* Start Recorded data *

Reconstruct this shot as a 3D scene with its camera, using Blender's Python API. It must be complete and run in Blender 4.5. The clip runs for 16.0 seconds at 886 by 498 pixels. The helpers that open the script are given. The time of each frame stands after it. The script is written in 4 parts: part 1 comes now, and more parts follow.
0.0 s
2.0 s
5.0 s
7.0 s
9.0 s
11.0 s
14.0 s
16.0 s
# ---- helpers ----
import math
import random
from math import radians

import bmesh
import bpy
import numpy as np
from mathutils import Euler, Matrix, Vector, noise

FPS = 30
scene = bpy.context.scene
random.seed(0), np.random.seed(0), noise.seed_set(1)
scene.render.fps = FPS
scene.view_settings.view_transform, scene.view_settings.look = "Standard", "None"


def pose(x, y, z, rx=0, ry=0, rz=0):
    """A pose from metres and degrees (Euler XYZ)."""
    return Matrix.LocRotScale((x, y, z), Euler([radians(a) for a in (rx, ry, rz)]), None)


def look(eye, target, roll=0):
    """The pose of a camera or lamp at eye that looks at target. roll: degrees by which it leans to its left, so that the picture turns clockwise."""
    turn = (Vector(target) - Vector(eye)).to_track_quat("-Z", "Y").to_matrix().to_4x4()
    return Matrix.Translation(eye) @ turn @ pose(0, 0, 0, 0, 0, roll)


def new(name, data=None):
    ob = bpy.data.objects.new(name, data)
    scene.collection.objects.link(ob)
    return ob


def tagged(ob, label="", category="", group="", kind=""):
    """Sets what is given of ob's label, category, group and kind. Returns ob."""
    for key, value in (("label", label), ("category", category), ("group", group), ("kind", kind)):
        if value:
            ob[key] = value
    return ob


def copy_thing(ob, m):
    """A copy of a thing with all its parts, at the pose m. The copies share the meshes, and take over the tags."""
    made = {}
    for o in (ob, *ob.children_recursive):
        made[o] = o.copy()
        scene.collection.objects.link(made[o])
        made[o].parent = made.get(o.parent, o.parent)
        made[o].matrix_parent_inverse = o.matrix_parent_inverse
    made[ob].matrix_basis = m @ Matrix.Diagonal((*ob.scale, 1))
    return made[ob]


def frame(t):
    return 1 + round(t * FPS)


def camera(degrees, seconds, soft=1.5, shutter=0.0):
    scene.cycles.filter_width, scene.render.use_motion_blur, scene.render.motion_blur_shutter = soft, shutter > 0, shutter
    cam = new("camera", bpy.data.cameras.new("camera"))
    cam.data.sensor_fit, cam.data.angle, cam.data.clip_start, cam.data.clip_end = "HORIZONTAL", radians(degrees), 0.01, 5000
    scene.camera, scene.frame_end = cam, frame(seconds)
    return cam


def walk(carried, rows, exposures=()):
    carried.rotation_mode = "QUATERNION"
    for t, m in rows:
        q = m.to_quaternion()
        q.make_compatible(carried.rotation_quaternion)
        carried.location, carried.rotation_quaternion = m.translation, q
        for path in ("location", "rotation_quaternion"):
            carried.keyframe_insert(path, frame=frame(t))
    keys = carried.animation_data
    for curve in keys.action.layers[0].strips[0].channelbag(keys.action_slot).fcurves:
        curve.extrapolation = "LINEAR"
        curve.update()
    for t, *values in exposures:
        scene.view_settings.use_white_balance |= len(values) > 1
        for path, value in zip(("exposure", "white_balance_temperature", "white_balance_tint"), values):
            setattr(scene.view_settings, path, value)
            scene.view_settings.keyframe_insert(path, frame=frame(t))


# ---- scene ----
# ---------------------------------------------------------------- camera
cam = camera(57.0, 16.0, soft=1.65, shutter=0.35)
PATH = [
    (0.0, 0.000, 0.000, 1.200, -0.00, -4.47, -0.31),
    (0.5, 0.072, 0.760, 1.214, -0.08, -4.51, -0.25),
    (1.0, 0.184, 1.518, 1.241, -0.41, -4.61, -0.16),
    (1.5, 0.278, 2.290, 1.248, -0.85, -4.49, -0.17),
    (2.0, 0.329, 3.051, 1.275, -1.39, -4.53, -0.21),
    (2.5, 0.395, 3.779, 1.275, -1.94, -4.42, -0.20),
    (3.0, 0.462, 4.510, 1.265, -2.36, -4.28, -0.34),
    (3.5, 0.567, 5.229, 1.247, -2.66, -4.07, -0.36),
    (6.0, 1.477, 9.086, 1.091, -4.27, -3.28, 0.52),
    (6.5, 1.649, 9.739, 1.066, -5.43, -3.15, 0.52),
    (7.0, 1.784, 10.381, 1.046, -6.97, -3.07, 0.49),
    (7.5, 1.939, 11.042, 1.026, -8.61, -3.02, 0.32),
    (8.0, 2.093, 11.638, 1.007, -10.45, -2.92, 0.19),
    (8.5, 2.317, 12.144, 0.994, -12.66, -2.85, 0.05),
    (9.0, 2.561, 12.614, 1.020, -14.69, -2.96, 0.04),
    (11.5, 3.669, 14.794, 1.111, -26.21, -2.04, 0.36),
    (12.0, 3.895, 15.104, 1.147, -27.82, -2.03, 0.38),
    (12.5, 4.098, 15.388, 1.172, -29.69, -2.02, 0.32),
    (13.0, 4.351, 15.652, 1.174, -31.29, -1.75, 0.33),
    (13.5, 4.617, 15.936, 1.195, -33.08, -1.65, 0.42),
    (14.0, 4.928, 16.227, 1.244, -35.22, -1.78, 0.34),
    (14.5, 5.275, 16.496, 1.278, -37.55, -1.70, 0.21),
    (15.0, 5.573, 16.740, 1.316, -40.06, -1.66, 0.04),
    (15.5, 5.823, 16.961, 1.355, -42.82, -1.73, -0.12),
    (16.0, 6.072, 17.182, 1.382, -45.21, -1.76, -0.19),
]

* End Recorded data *

Task statement:
Your task is to quote exactly the lines beginning with the one that contains "q.make_compatible(carried.rotation_quaternion)" and ending with the one that contains "curve.update()", with nothing left out or added.

Final result:
        q.make_compatible(carried.rotation_quaternion)
        carried.location, carried.rotation_quaternion = m.translation, q
        for path in ("location", "rotation_quaternion"):
            carried.keyframe_insert(path, frame=frame(t))
    keys = carried.animation_data
    for curve in keys.action.layers[0].strips[0].channelbag(keys.action_slot).fcurves:
        curve.extrapolation = "LINEAR"
        curve.update()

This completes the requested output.